# Data extract:
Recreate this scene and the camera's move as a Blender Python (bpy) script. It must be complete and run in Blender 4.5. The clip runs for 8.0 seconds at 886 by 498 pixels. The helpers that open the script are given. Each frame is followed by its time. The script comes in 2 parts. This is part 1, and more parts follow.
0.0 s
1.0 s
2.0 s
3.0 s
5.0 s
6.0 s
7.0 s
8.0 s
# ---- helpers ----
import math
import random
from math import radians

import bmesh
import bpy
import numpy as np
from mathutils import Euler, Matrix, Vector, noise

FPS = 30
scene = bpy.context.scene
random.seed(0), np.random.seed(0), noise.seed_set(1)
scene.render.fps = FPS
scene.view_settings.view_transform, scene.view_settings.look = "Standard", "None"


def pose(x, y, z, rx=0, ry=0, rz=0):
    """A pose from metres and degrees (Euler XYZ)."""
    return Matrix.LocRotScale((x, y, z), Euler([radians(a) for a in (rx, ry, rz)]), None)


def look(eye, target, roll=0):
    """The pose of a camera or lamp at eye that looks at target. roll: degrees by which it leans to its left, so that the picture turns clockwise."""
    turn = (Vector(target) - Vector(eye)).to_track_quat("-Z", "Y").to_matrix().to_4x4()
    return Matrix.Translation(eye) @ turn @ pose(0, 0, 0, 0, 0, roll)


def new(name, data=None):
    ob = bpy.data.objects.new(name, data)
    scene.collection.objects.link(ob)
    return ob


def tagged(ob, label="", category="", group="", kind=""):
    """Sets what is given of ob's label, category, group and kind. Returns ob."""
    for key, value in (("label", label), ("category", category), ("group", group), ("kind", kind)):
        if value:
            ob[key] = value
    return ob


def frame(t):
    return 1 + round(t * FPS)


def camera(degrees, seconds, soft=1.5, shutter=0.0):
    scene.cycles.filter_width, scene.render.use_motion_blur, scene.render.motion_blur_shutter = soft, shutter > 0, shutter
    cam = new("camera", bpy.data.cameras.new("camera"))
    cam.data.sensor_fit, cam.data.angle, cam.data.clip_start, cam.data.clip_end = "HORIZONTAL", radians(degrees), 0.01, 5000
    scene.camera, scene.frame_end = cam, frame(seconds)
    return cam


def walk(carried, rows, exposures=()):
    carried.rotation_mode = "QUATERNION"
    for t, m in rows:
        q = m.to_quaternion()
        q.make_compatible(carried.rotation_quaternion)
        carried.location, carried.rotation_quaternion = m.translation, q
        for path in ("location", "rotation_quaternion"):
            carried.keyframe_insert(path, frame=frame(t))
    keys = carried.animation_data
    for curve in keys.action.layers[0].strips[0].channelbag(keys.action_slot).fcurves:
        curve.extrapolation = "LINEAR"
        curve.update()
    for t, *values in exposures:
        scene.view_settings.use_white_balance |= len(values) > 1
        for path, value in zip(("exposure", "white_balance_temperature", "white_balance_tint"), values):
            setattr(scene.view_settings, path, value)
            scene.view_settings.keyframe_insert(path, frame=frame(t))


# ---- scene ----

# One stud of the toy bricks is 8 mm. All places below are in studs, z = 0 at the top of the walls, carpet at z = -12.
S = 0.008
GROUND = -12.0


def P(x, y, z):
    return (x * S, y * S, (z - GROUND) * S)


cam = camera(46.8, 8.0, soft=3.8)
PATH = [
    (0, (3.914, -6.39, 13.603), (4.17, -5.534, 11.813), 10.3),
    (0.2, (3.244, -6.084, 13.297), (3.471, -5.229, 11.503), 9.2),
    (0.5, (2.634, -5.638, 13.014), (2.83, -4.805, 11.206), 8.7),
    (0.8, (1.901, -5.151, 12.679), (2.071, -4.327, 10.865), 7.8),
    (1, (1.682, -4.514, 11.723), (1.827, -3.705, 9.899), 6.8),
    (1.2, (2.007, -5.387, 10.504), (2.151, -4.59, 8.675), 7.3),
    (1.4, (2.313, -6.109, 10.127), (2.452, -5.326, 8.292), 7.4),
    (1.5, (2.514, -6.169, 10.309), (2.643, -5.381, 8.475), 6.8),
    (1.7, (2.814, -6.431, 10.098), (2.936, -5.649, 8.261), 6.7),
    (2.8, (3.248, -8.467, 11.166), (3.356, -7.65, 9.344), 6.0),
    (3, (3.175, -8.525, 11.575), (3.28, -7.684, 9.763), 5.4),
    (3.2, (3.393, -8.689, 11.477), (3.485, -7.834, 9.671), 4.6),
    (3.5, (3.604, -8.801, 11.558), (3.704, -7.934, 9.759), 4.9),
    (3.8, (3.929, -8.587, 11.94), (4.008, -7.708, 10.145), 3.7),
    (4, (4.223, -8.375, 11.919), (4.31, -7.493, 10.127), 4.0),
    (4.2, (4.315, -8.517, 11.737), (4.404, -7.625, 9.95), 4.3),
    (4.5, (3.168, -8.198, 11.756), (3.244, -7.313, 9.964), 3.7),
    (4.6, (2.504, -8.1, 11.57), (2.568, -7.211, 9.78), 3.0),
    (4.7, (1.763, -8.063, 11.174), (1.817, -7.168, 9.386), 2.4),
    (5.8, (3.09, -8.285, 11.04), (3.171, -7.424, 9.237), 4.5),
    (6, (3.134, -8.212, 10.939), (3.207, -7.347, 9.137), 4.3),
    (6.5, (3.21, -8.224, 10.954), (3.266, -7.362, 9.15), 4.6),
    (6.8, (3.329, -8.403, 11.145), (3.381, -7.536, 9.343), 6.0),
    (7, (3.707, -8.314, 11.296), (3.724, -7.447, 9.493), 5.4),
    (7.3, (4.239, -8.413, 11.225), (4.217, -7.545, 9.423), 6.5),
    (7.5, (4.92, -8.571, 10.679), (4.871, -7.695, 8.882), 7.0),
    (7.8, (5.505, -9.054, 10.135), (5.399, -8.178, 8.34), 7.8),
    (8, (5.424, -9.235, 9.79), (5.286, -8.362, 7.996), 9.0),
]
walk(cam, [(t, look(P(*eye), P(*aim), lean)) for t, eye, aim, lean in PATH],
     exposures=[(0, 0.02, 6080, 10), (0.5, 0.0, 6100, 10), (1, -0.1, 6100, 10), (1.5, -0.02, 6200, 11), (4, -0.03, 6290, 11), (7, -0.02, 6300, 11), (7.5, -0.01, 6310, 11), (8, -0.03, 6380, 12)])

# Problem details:
Return the listing above in full, character for character.

# Answer to this exercise:
Recreate this scene and the camera's move as a Blender Python (bpy) script. It must be complete and run in Blender 4.5. The clip runs for 8.0 seconds at 886 by 498 pixels. The helpers that open the script are given. Each frame is followed by its time. The script comes in 2 parts. This is part 1, and more parts follow.
0.0 s
1.0 s
2.0 s
3.0 s
5.0 s
6.0 s
7.0 s
8.0 s
# ---- helpers ----
import math
import random
from math import radians

import bmesh
import bpy
import numpy as np
from mathutils import Euler, Matrix, Vector, noise

FPS = 30
scene = bpy.context.scene
random.seed(0), np.random.seed(0), noise.seed_set(1)
scene.render.fps = FPS
scene.view_settings.view_transform, scene.view_settings.look = "Standard", "None"


def pose(x, y, z, rx=0, ry=0, rz=0):
    """A pose from metres and degrees (Euler XYZ)."""
    return Matrix.LocRotScale((x, y, z), Euler([radians(a) for a in (rx, ry, rz)]), None)


def look(eye, target, roll=0):
    """The pose of a camera or lamp at eye that looks at target. roll: degrees by which it leans to its left, so that the picture turns clockwise."""
    turn = (Vector(target) - Vector(eye)).to_track_quat("-Z", "Y").to_matrix().to_4x4()
    return Matrix.Translation(eye) @ turn @ pose(0, 0, 0, 0, 0, roll)


def new(name, data=None):
    ob = bpy.data.objects.new(name, data)
    scene.collection.objects.link(ob)
    return ob


def tagged(ob, label="", category="", group="", kind=""):
    """Sets what is given of ob's label, category, group and kind. Returns ob."""
    for key, value in (("label", label), ("category", category), ("group", group), ("kind", kind)):
        if value:
            ob[key] = value
    return ob


def frame(t):
    return 1 + round(t * FPS)


def camera(degrees, seconds, soft=1.5, shutter=0.0):
    scene.cycles.filter_width, scene.render.use_motion_blur, scene.render.motion_blur_shutter = soft, shutter > 0, shutter
    cam = new("camera", bpy.data.cameras.new("camera"))
    cam.data.sensor_fit, cam.data.angle, cam.data.clip_start, cam.data.clip_end = "HORIZONTAL", radians(degrees), 0.01, 5000
    scene.camera, scene.frame_end = cam, frame(seconds)
    return cam


def walk(carried, rows, exposures=()):
    carried.rotation_mode = "QUATERNION"
    for t, m in rows:
        q = m.to_quaternion()
        q.make_compatible(carried.rotation_quaternion)
        carried.location, carried.rotation_quaternion = m.translation, q
        for path in ("location", "rotation_quaternion"):
            carried.keyframe_insert(path, frame=frame(t))
    keys = carried.animation_data
    for curve in keys.action.layers[0].strips[0].channelbag(keys.action_slot).fcurves:
        curve.extrapolation = "LINEAR"
        curve.update()
    for t, *values in exposures:
        scene.view_settings.use_white_balance |= len(values) > 1
        for path, value in zip(("exposure", "white_balance_temperature", "white_balance_tint"), values):
            setattr(scene.view_settings, path, value)
            scene.view_settings.keyframe_insert(path, frame=frame(t))


# ---- scene ----

# One stud of the toy bricks is 8 mm. All places below are in studs, z = 0 at the top of the walls, carpet at z = -12.
S = 0.008
GROUND = -12.0


def P(x, y, z):
    return (x * S, y * S, (z - GROUND) * S)


cam = camera(46.8, 8.0, soft=3.8)
PATH = [
    (0, (3.914, -6.39, 13.603), (4.17, -5.534, 11.813), 10.3),
    (0.2, (3.244, -6.084, 13.297), (3.471, -5.229, 11.503), 9.2),
    (0.5, (2.634, -5.638, 13.014), (2.83, -4.805, 11.206), 8.7),
    (0.8, (1.901, -5.151, 12.679), (2.071, -4.327, 10.865), 7.8),
    (1, (1.682, -4.514, 11.723), (1.827, -3.705, 9.899), 6.8),
    (1.2, (2.007, -5.387, 10.504), (2.151, -4.59, 8.675), 7.3),
    (1.4, (2.313, -6.109, 10.127), (2.452, -5.326, 8.292), 7.4),
    (1.5, (2.514, -6.169, 10.309), (2.643, -5.381, 8.475), 6.8),
    (1.7, (2.814, -6.431, 10.098), (2.936, -5.649, 8.261), 6.7),
    (2.8, (3.248, -8.467, 11.166), (3.356, -7.65, 9.344), 6.0),
    (3, (3.175, -8.525, 11.575), (3.28, -7.684, 9.763), 5.4),
    (3.2, (3.393, -8.689, 11.477), (3.485, -7.834, 9.671), 4.6),
    (3.5, (3.604, -8.801, 11.558), (3.704, -7.934, 9.759), 4.9),
    (3.8, (3.929, -8.587, 11.94), (4.008, -7.708, 10.145), 3.7),
    (4, (4.223, -8.375, 11.919), (4.31, -7.493, 10.127), 4.0),
    (4.2, (4.315, -8.517, 11.737), (4.404, -7.625, 9.95), 4.3),
    (4.5, (3.168, -8.198, 11.756), (3.244, -7.313, 9.964), 3.7),
    (4.6, (2.504, -8.1, 11.57), (2.568, -7.211, 9.78), 3.0),
    (4.7, (1.763, -8.063, 11.174), (1.817, -7.168, 9.386), 2.4),
    (5.8, (3.09, -8.285, 11.04), (3.171, -7.424, 9.237), 4.5),
    (6, (3.134, -8.212, 10.939), (3.207, -7.347, 9.137), 4.3),
    (6.5, (3.21, -8.224, 10.954), (3.266, -7.362, 9.15), 4.6),
    (6.8, (3.329, -8.403, 11.145), (3.381, -7.536, 9.343), 6.0),
    (7, (3.707, -8.314, 11.296), (3.724, -7.447, 9.493), 5.4),
    (7.3, (4.239, -8.413, 11.225), (4.217, -7.545, 9.423), 6.5),
    (7.5, (4.92, -8.571, 10.679), (4.871, -7.695, 8.882), 7.0),
    (7.8, (5.505, -9.054, 10.135), (5.399, -8.178, 8.34), 7.8),
    (8, (5.424, -9.235, 9.79), (5.286, -8.362, 7.996), 9.0),
]
walk(cam, [(t, look(P(*eye), P(*aim), lean)) for t, eye, aim, lean in PATH],
     exposures=[(0, 0.02, 6080, 10), (0.5, 0.0, 6100, 10), (1, -0.1, 6100, 10), (1.5, -0.02, 6200, 11), (4, -0.03, 6290, 11), (7, -0.02, 6300, 11), (7.5, -0.01, 6310, 11), (8, -0.03, 6380, 12)])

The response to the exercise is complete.